OBJECTIVE:
Copy exactly the lines from the one containing "radians(degrees), 0.01, 5000" to the one containing "scene.view_settings.keyframe_insert(path, frame=frame(t))", both lines included, and nothing else.

── SUPPLIED INFORMATION ──

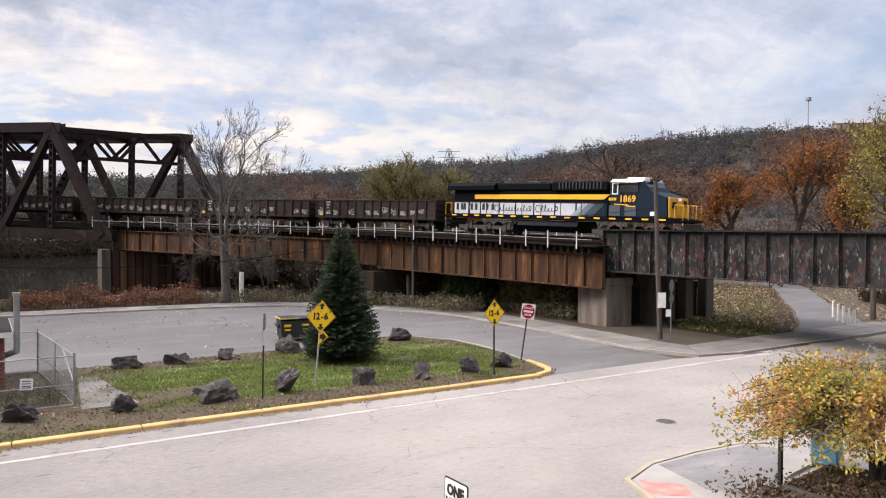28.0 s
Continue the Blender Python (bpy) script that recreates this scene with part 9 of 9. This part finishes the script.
CRACK = mat("crack_tar", (0.10, 0.095, 0.09), (0.07, 0.065, 0.06), 3.0, 0.95, bump=0.1)
STAIN = mat("road_stain", (0.32, 0.30, 0.28), (0.25, 0.235, 0.22), 1.2, 0.95, bump=0.3, c3=(0.28, 0.26, 0.245))
# leafy brown earth, its tone lowered to hold the shade on the bank
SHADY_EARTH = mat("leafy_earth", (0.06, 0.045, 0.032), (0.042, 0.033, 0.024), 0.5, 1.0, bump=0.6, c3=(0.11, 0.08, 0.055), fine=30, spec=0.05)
DRIVE = mat("beige_drive", (0.36, 0.30, 0.245), (0.28, 0.235, 0.19), 0.25, 0.98, bump=0.4, c3=(0.20, 0.16, 0.12), fine=60)
GRAVEL = mat("pale_gravel", (0.21, 0.172, 0.135), (0.16, 0.13, 0.10), 0.15, 0.98, bump=0.4, c3=(0.13, 0.105, 0.075), fine=60)


def build_litter():
    """Fallen leaves on the lot and the lawn, and grass blades."""
    rnd = random.Random(12)
    s = Soup()
    for k in range(900):
        x, y = rnd.uniform(-34, 34), rnd.uniform(39, 64)
        edge = 0.5 * (y > 60) + 0.35 * (x < -12) + 0.25 * (x < -20)
        if noise.noise(Vector((x * 0.2, y * 0.2, 3))) * 1.3 + edge < rnd.uniform(-0.3, 0.9):
            continue
        s.leaf(Vector((x, y, 0.02)), rnd.uniform(0.03, 0.085), rnd)
    pale = Soup()
    for k in range(2600):
        x, y = rnd.uniform(-34, 34), rnd.uniform(39, 64)
        if noise.noise(Vector((x * 0.15, y * 0.15, 6))) < rnd.uniform(-0.3, 0.6):
            continue
        pale.leaf(Vector((x, y, 0.025)), rnd.uniform(0.045, 0.10), rnd)
    tagged(pale.object("dry_leaves", PALE_LEAF), "pale dry leaves scattered on the lot", "leaves", kind="stuff")
    for k in range(8500):
        x, y = rnd.uniform(-20, 27), rnd.uniform(25.7, 38.2)
        if noise.noise(Vector((x * 0.3, y * 0.3, 9))) < rnd.uniform(-0.6, 0.35):
            continue
        s.leaf(Vector((x, y, 0.13)), rnd.uniform(0.035, 0.085), rnd)
    mould = Soup()
    for k in range(11000):
        x, y = rnd.uniform(-20, 26), rnd.choice((rnd.gauss(26.6, 0.7), rnd.uniform(25.8, 30), rnd.gauss(38.0, 0.4), rnd.gauss(31.6, 0.5) if x < -5.5 else rnd.uniform(26, 29)))
        if y < 25.7 or y > 38.3 or noise.noise(Vector((x * 0.5, y * 0.9, 5))) < rnd.uniform(-0.4, 0.4) or (x < -5 and y > 32.3):
            continue
        mould.leaf(Vector((x, y, 0.115)), rnd.uniform(0.02, 0.055), rnd)
    tagged(mould.object("leaf_mould", MOULD), "dark brown rotting leaves along the verge", "leaves", kind="stuff")
    for k in range(3000):
        s.leaf(Vector((rnd.uniform(-20, 25), 25.16 - abs(rnd.gauss(0, 0.10)), 0.012)), rnd.uniform(0.015, 0.045), rnd)
    tagged(s.object("fallen_leaves", LITTER), "pale and brown fallen leaves", "leaves", kind="stuff")
    s = Soup()
    def inside(x, y):
        c = False
        n = len(ISLAND)
        for i in range(n):
            (x1, y1), (x2, y2) = ISLAND[i], ISLAND[(i + 1) % n]
            if (y1 > y) != (y2 > y) and x < (x2 - x1) * (y - y1) / (y2 - y1) + x1:
                c = not c
        return c
    green = GREEN
    for k in range(260000):
        x, y = rnd.uniform(-24, 27.5), rnd.uniform(25.7, 40)
        g = 0.75 * noise.noise(Vector((x * 0.5, y * 0.8, 1.5))) - 0.30 + max(0.95 * max(0, 1.25 - math.hypot((x - cx) / rx, (y - cy) / ry)) for cx, cy, rx, ry in green)
        if -5.4 < x < 6.2 and 29.7 < y < 38.5:
            continue
        if g < rnd.uniform(-0.25, 0.25) or not inside(x, y):
            continue
        h = rnd.uniform(0.03, 0.09)
        b = Vector((x, y, 0.10))
        a = rnd.uniform(0, 6.283)
        d = Vector((math.cos(a), math.sin(a), 0)) * 0.02
        i = len(s.v)
        s.v += [b - d, b + d, b + Vector((rnd.gauss(0, 0.03), rnd.gauss(0, 0.03), h))]
        s.f.append((i, i + 1, i + 2))
    tagged(s.object("grass", GRASS), "patches of short green grass", "grass", kind="stuff")
    s = Soup()
    for k in range(120000):
        x, y = rnd.uniform(-22, 27.5), rnd.uniform(25.6, 40)
        if (-5.4 < x < 6.2 and 29.7 < y < 38.5) or noise.noise(Vector((x * 0.7, y * 1.1, 4.0))) < rnd.uniform(-0.7, 0.35) or not inside(x, y):
            continue
        if min(math.hypot((x - cx) / rx, (y - cy) / ry) for cx, cy, rx, ry in green) < rnd.uniform(0.75, 1.05):
            continue
        b = Vector((x, y, 0.10))
        a = rnd.uniform(0, 6.283)
        d = Vector((math.cos(a), math.sin(a), 0)) * 0.018
        i = len(s.v)
        s.v += [b - d, b + d, b + Vector((rnd.gauss(0, 0.04), rnd.gauss(0, 0.04), rnd.uniform(0.02, 0.06)))]
        s.f.append((i, i + 1, i + 2))
    tagged(s.object("dry_grass", STRAW), "thin dry and olive grass over the verge soil", "grass", kind="stuff")


LITTER = leaf_mat("leaf_litter", [(0.40, 0.31, 0.19), (0.24, 0.165, 0.09), (0.15, 0.095, 0.055), (0.46, 0.38, 0.25), (0.26, 0.17, 0.07), (0.11, 0.075, 0.05)], through=0.0)
PALE_LEAF = leaf_mat("pale_dry_leaves", [(0.50, 0.43, 0.33), (0.36, 0.28, 0.18), (0.60, 0.54, 0.44), (0.28, 0.20, 0.12)], through=0.0)
STRAW = leaf_mat("dry_grass_blades", [(0.22, 0.175, 0.095), (0.16, 0.13, 0.07), (0.13, 0.135, 0.05), (0.26, 0.21, 0.12), (0.10, 0.085, 0.05)], through=0.2)
GRASS = leaf_mat("grass_blades", [(0.12, 0.18, 0.033), (0.15, 0.21, 0.04), (0.10, 0.145, 0.03), (0.20, 0.19, 0.065), (0.18, 0.15, 0.066)], through=0.25)

build_corner()
build_car()
build_markings()
build_litter()


motions()
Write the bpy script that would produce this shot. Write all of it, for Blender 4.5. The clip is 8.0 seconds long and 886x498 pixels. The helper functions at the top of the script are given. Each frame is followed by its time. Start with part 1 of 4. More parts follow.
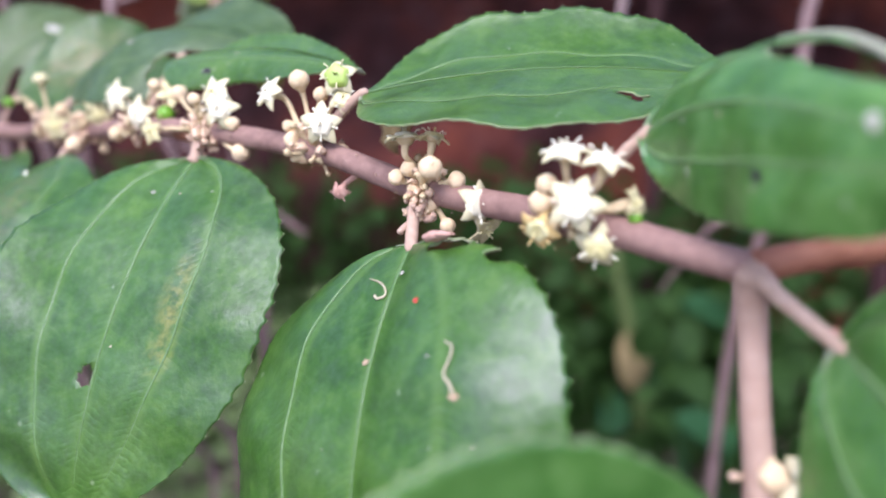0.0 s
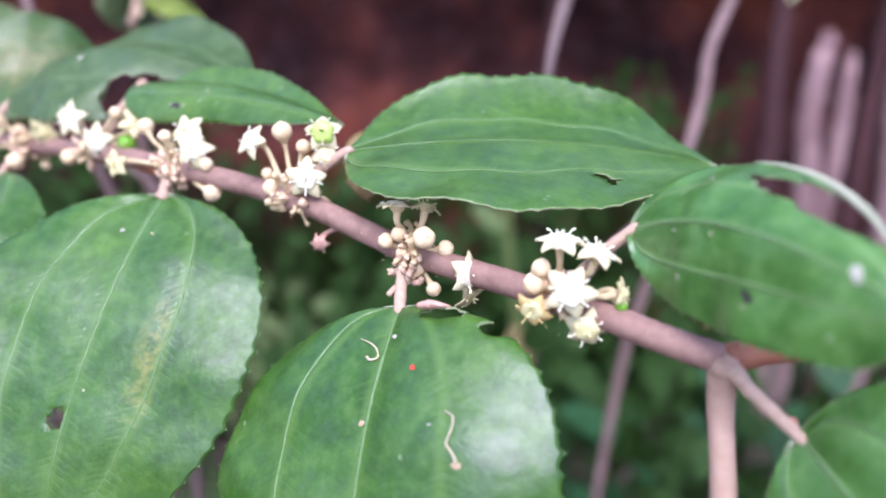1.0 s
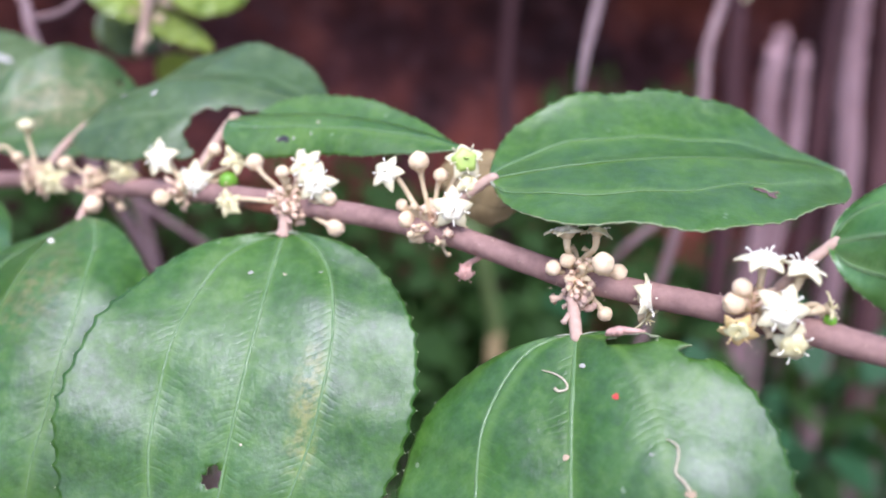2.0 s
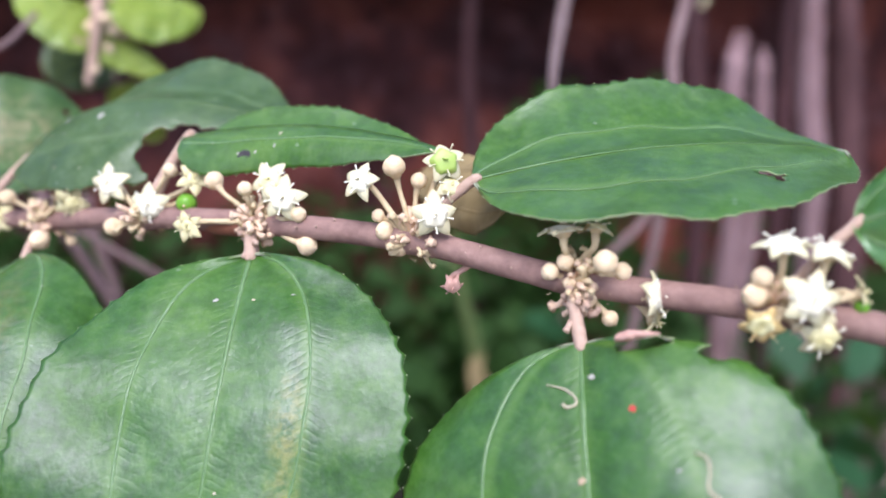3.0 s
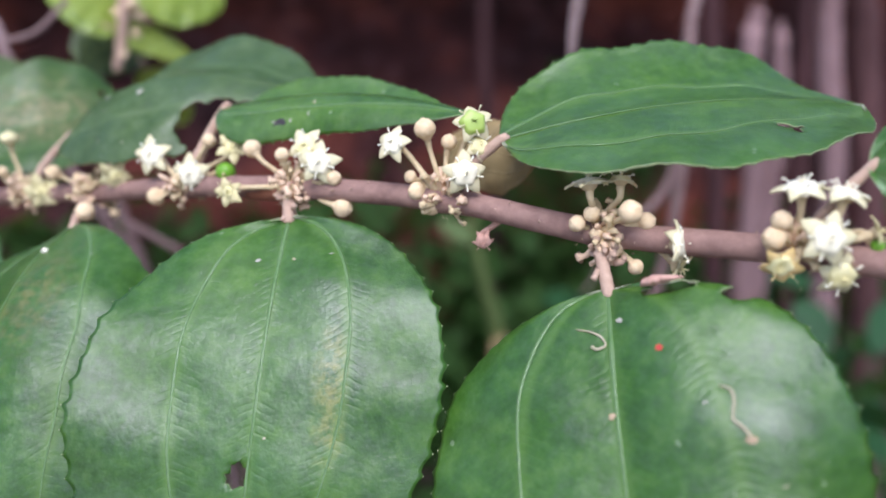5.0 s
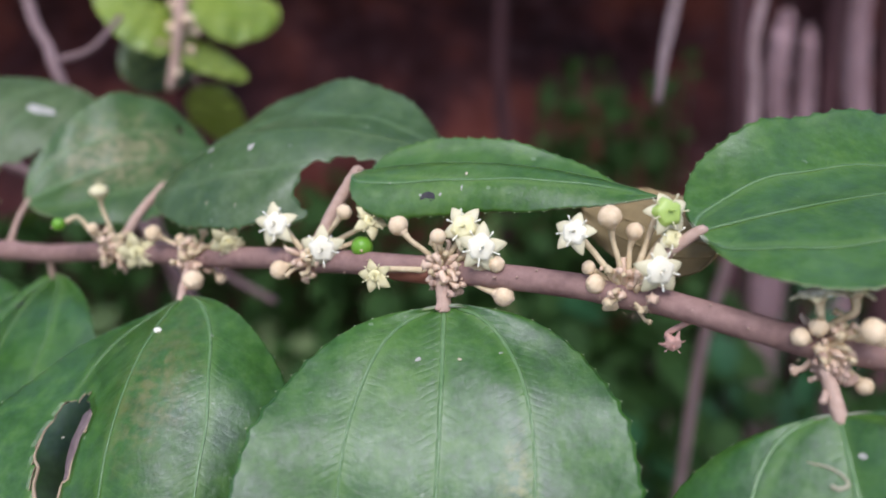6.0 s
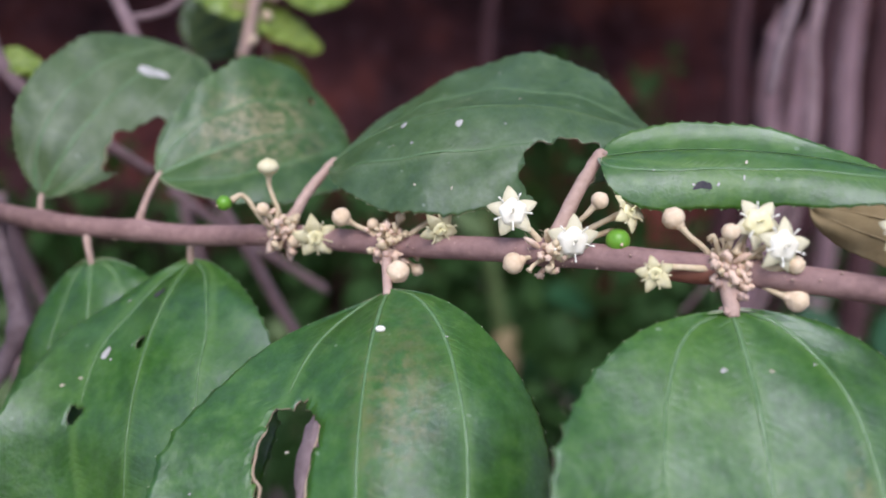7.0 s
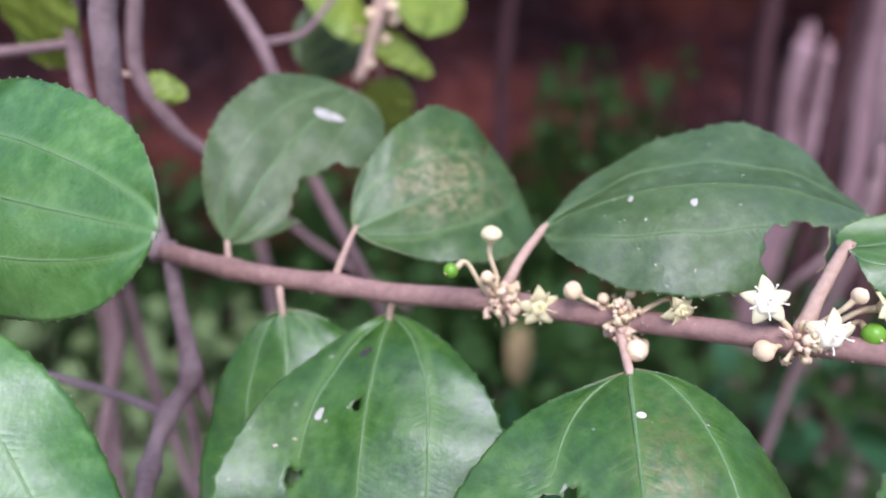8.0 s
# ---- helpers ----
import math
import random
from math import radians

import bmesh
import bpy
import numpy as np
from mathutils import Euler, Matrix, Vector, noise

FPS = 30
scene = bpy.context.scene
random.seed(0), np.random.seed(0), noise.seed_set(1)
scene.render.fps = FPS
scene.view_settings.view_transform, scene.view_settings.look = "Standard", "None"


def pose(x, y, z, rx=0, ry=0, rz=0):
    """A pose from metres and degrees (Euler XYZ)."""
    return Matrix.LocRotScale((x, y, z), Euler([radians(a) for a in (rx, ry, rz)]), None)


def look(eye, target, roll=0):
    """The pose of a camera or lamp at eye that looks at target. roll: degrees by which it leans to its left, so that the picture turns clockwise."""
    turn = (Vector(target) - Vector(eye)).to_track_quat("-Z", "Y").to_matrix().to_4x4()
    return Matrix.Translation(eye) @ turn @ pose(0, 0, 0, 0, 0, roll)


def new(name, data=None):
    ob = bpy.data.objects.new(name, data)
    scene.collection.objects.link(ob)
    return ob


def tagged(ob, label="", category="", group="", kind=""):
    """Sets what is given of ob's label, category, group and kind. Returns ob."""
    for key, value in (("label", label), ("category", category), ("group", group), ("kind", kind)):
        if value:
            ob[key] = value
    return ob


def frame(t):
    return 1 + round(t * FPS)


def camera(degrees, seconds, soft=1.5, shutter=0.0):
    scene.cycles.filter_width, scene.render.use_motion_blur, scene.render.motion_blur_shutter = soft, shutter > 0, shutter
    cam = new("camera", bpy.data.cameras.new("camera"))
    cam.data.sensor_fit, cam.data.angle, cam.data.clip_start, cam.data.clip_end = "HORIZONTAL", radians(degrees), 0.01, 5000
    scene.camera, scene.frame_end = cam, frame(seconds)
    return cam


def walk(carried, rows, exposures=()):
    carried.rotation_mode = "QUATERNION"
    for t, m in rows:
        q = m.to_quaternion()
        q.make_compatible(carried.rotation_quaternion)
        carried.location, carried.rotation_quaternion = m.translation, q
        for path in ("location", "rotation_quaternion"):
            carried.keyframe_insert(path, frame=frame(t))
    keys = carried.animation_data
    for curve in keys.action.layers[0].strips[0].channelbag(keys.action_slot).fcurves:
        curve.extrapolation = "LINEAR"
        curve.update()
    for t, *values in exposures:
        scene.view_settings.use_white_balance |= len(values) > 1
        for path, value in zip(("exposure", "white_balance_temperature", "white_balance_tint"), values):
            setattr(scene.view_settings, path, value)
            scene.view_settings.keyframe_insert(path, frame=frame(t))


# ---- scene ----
# camera and its walk
cam = camera(58.40, 8.0, soft=1.9)
PATH = [
    (0, (0.05177, 0.05188, 0.83598), (-0.0933, 0.9796, 0.4920), -0.87),
    (0.5, (0.04817, 0.05543, 0.83624), (-0.0471, 0.9843, 0.4783), -0.55),
    (1, (0.03905, 0.04874, 0.84743), (0.0453, 0.9794, 0.4817), 4.70),
    (1.5, (0.02888, 0.04979, 0.85069), (0.0765, 0.9770, 0.4791), 6.12),
    (2, (0.01088, 0.05226, 0.84744), (0.0963, 0.9842, 0.4951), 2.86),
    (2.2, (0.00307, 0.05110, 0.84690), (0.1077, 0.9887, 0.5153), 1.13),
    (3.3, (0.01449, 0.06239, 0.84105), (0.1363, 1.0021, 0.5214), -0.13),
    (3.5, (0.01626, 0.06173, 0.84057), (0.1307, 1.0018, 0.5193), 1.15),
    (4, (0.01350, 0.05841, 0.83797), (0.1253, 0.9984, 0.5157), 0.11),
    (4.2, (0.01075, 0.05870, 0.83920), (0.1264, 0.9944, 0.5059), 0.17),
    (5.3, (0.00507, 0.05435, 0.84141), (0.0990, 0.9912, 0.5045), -2.12),
    (5.5, (-0.00045, 0.05594, 0.84604), (0.1025, 0.9884, 0.4998), -1.06),
    (6, (-0.01289, 0.07240, 0.84983), (0.1016, 1.0001, 0.4946), -0.67),
    (6.5, (-0.03076, 0.08450, 0.84502), (0.1279, 1.0032, 0.4833), 1.03),
    (7, (-0.04965, 0.08965, 0.84559), (0.1438, 0.9987, 0.4766), 2.77),
    (7.5, (-0.06947, 0.09529, 0.84914), (0.1541, 0.9934, 0.4704), 4.52),
    (8, (-0.08359, 0.10108, 0.85480), (0.1470, 0.9926, 0.4649), 5.76),
]
cam.data.dof.use_dof = True
cam.data.dof.focus_distance = 0.095
cam.data.dof.aperture_fstop = 12.5
EXPOSURES = [(0.0, 2.00, 6400, 27), (1.0, 2.16, 6200, 29), (2.2, 1.98, 6200, 30), (3.5, 1.90, 6500, 20), (4.2, 2.00, 6450, 22), (5.5, 1.37, 6450, 21), (6.5, 1.31, 6350, 25), (7.5, 1.57, 6250, 28), (8.0, 1.80, 6250, 30)]
walk(cam, [(t, look(eye, target, roll)) for t, eye, target, roll in PATH], EXPOSURES)

# world, sun
SUN_EL, SUN_AZ = 60.0, 192.0
world = bpy.data.worlds.new("world")
scene.world = world
world.use_nodes = True
wn, wl = world.node_tree.nodes, world.node_tree.links
sky = wn.new("ShaderNodeTexSky")
sky.sky_type = "NISHITA"
sky.sun_disc = False
sky.sun_elevation, sky.sun_rotation = radians(SUN_EL), radians(SUN_AZ)
sky.air_density, sky.dust_density, sky.ozone_density = 1.0, 1.4, 1.5
wn["Background"].inputs["Strength"].default_value = 0.10
wl.new(sky.outputs["Color"], wn["Background"].inputs["Color"])
sun_data = bpy.data.lights.new("sun", "SUN")
sun_data.energy, sun_data.angle, sun_data.color = 1.25, radians(40), (0.86, 0.945, 1.0)
sun = new("sun", sun_data)
az, el = radians(SUN_AZ), radians(SUN_EL)
sun.matrix_world = look((math.sin(az) * math.cos(el), math.cos(az) * math.cos(el), math.sin(el)), (0, 0, 0))


# ---------------------------------------------------------------- materials
def material(name, rough=0.6, spec=0.5, metal=0.0):
    m = bpy.data.materials.new(name)
    m.use_nodes = True
    b = m.node_tree.nodes["Principled BSDF"]
    b.inputs["Roughness"].default_value = rough
    b.inputs["Specular IOR Level"].default_value = spec
    b.inputs["Metallic"].default_value = metal
    return m, m.node_tree.nodes, m.node_tree.links, b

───

OUTPUT FOR THIS EXERCISE:
    cam.data.sensor_fit, cam.data.angle, cam.data.clip_start, cam.data.clip_end = "HORIZONTAL", radians(degrees), 0.01, 5000
    scene.camera, scene.frame_end = cam, frame(seconds)
    return cam


def walk(carried, rows, exposures=()):
    carried.rotation_mode = "QUATERNION"
    for t, m in rows:
        q = m.to_quaternion()
        q.make_compatible(carried.rotation_quaternion)
        carried.location, carried.rotation_quaternion = m.translation, q
        for path in ("location", "rotation_quaternion"):
            carried.keyframe_insert(path, frame=frame(t))
    keys = carried.animation_data
    for curve in keys.action.layers[0].strips[0].channelbag(keys.action_slot).fcurves:
        curve.extrapolation = "LINEAR"
        curve.update()
    for t, *values in exposures:
        scene.view_settings.use_white_balance |= len(values) > 1
        for path, value in zip(("exposure", "white_balance_temperature", "white_balance_tint"), values):
            setattr(scene.view_settings, path, value)
            scene.view_settings.keyframe_insert(path, frame=frame(t))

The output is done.